Ringfort (Rath), Curraghbrack, Co. Westmeath
Co. Westmeath |
Ringforts
On a gentle rise in the pastureland of Curraghbrack, a roughly oval earthwork sits in a field that has been quietly absorbing it for centuries.
The enclosure measures about 34 metres east to west and 33 metres north to south, and what survives is a bank reduced in many places to little more than a low scarp, its original form worn away by time, grazing, and the practical demands of farming. A ring of trees now marks its outline on aerial photography, giving the site a ghostly legibility from above that it largely lacks at ground level.
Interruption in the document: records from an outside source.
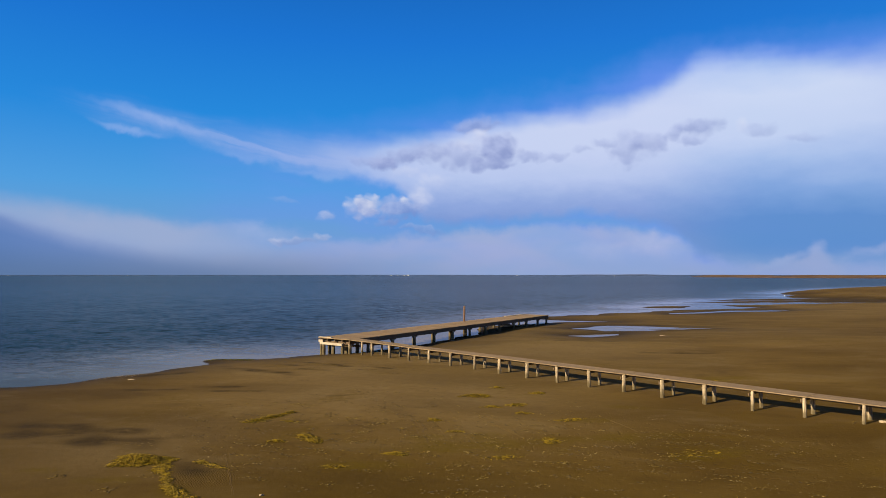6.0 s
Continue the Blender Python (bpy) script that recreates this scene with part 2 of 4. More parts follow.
    # bright heads above and beside them
    for a, e, ra, re, k in ((-9.4, 11.8, 1.1, 0.75, 0.75), (-10.6, 11.2, 1.0, 0.55, 0.5), (12.2, 11.7, 0.55, 0.65, 0.45), (-14.6, 6.7, 1.1, 1.2, 0.7), (-13.6, 8.3, 1.6, 0.8, 0.4), (-16.0, 9.0, 2.0, 0.5, 0.35)):
        col = blob(col, a, e, ra, re, k * 0.8, (190, 203, 243), (220, 228, 252), 1.0, 0.0, 0.6)
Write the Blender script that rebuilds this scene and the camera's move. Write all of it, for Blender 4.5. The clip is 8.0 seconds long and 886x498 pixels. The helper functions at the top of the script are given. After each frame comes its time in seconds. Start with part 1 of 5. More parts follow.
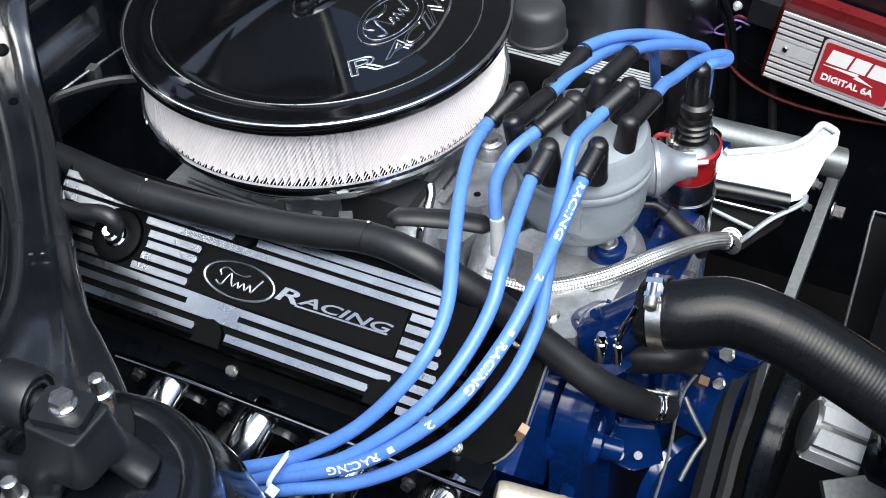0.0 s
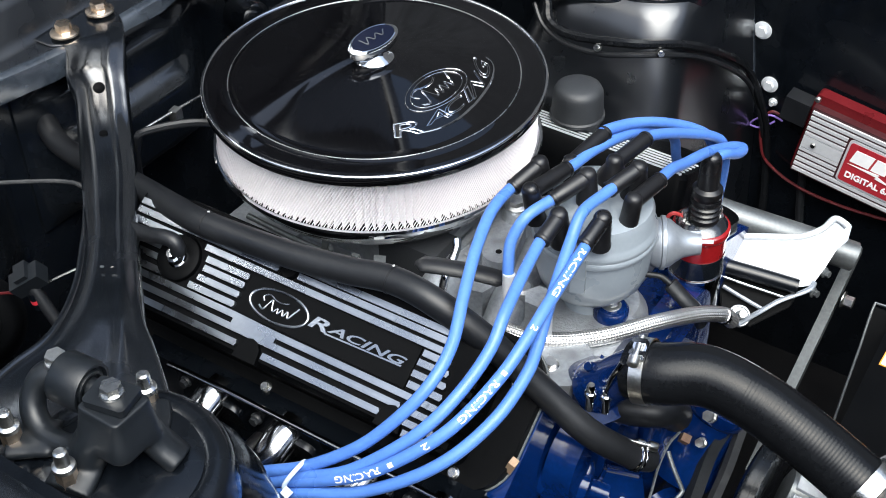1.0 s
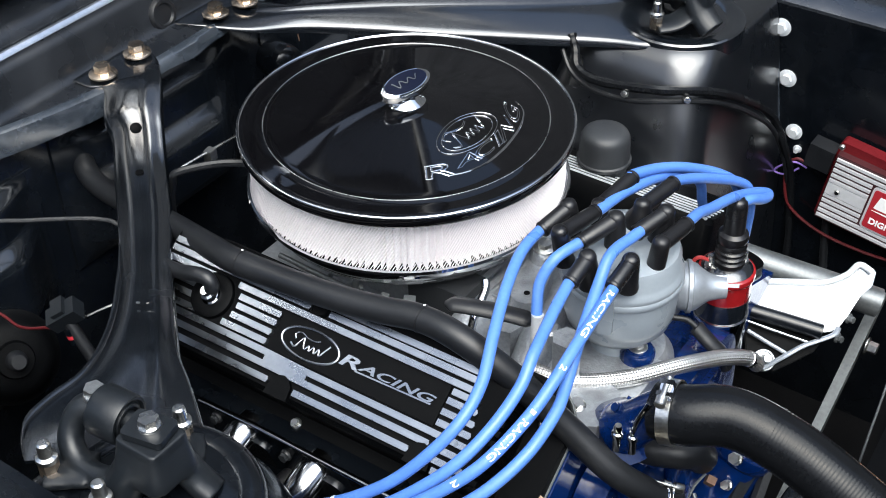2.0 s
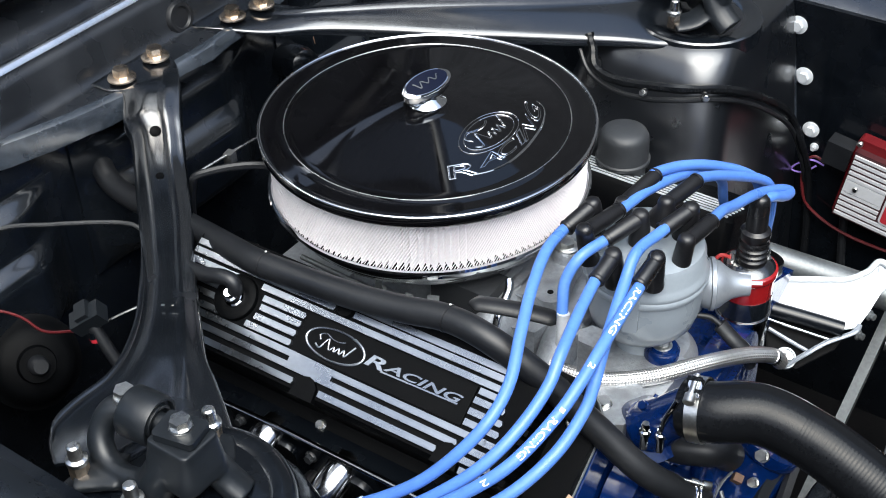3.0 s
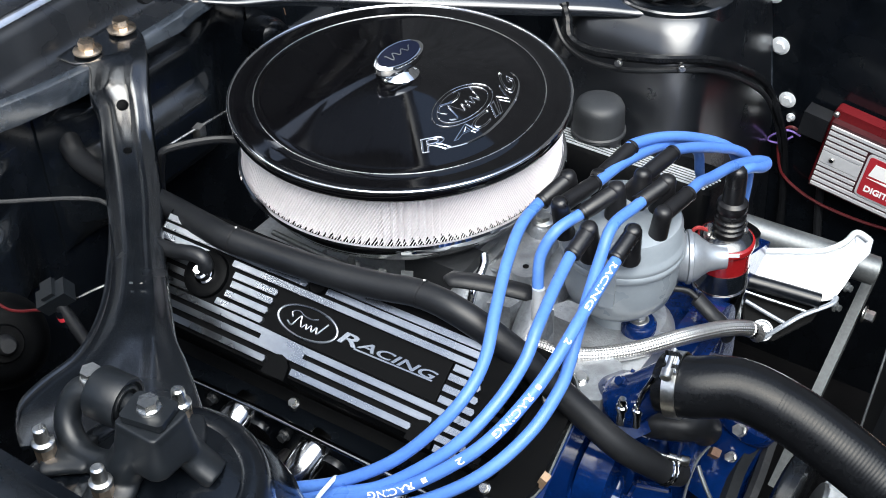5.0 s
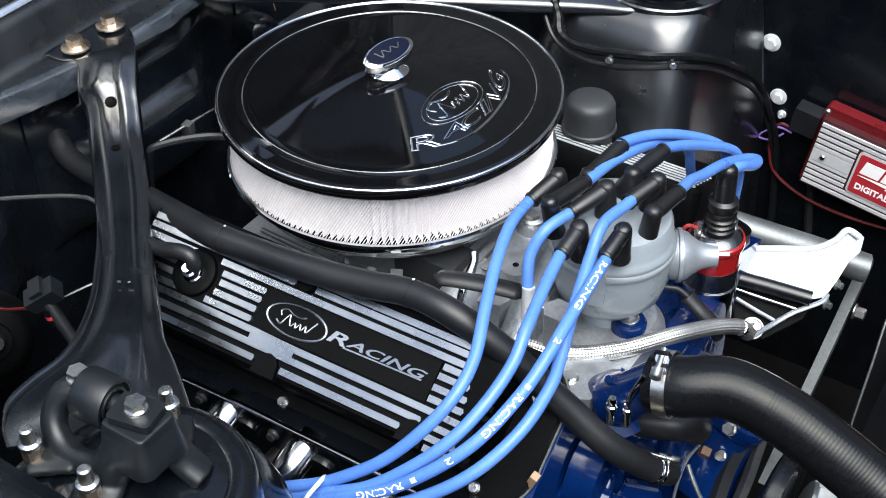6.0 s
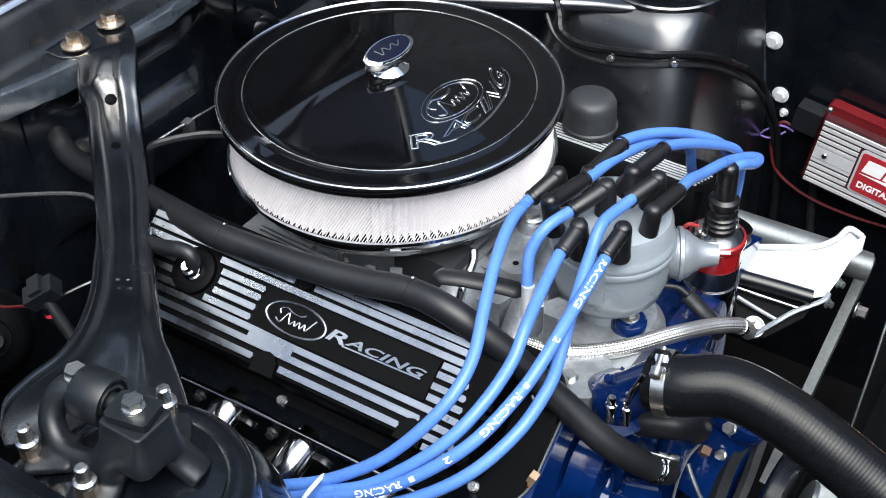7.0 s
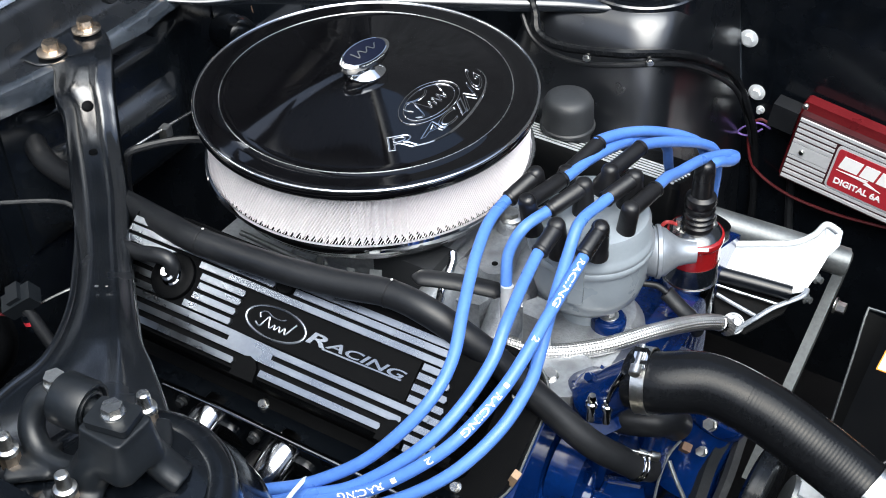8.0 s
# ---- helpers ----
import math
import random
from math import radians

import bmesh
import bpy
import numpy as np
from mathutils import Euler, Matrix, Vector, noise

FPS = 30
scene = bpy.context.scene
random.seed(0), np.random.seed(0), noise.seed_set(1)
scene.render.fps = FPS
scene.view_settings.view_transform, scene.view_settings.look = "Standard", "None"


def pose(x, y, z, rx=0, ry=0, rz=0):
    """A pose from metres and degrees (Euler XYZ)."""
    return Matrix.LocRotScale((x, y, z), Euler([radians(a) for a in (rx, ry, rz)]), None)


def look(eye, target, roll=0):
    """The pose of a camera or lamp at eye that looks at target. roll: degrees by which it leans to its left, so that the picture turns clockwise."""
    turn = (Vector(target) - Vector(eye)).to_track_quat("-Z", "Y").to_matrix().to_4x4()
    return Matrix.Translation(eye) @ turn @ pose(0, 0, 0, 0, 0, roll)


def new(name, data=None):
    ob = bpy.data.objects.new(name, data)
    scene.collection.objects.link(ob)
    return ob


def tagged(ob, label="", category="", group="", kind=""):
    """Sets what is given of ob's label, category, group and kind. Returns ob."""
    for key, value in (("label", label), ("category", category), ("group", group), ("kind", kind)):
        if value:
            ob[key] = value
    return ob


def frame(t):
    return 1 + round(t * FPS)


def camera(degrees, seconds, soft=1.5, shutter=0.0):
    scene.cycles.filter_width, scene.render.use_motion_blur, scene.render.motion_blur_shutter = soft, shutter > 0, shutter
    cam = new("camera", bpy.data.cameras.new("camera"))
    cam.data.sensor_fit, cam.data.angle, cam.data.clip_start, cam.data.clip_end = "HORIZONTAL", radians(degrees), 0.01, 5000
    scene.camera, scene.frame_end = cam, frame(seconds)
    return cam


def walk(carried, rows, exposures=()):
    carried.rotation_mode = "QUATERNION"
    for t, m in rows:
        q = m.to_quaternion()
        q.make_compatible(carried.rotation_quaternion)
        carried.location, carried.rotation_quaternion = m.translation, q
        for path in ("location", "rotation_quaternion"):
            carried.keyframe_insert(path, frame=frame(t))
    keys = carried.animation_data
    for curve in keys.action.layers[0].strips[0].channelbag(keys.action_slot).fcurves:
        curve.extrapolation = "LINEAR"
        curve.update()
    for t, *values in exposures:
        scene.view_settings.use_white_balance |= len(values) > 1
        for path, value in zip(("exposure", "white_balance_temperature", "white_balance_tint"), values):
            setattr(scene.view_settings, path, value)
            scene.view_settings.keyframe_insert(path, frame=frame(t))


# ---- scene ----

A rath is the Irish term for a ringfort, a type of enclosed farmstead built throughout Ireland from roughly the early medieval period. Thousands survive across the country in varying states of preservation, and this one in Westmeath illustrates how fragile that survival can be. The Ordnance Survey mapped it as a clear oval earthwork as early as 1837, but by the time of the revised 25-inch map in 1913, sections of the bank on the north and north-west had already been incorporated into field boundaries, the ancient enclosure pressed into service as a convenient property line. When the monument was described in 1970, the bank was fragmentary throughout, with traces of an outer fosse, the ditch that once ran around the outside of the enclosure, still faintly visible in places. Two small quarried depressions in the eastern bank suggest the material was at some point removed and put to use elsewhere on the farm. The interior, which rises from the perimeter towards the centre, still carries faint traces of cultivation ridges running roughly north-north-west to south-south-east, a reminder that the enclosed space itself was farmed long after any early medieval use had been forgotten. Modern fencing and a trackway have since added further interruptions to what remains of the original bank, and the original entrance is no longer recognisable.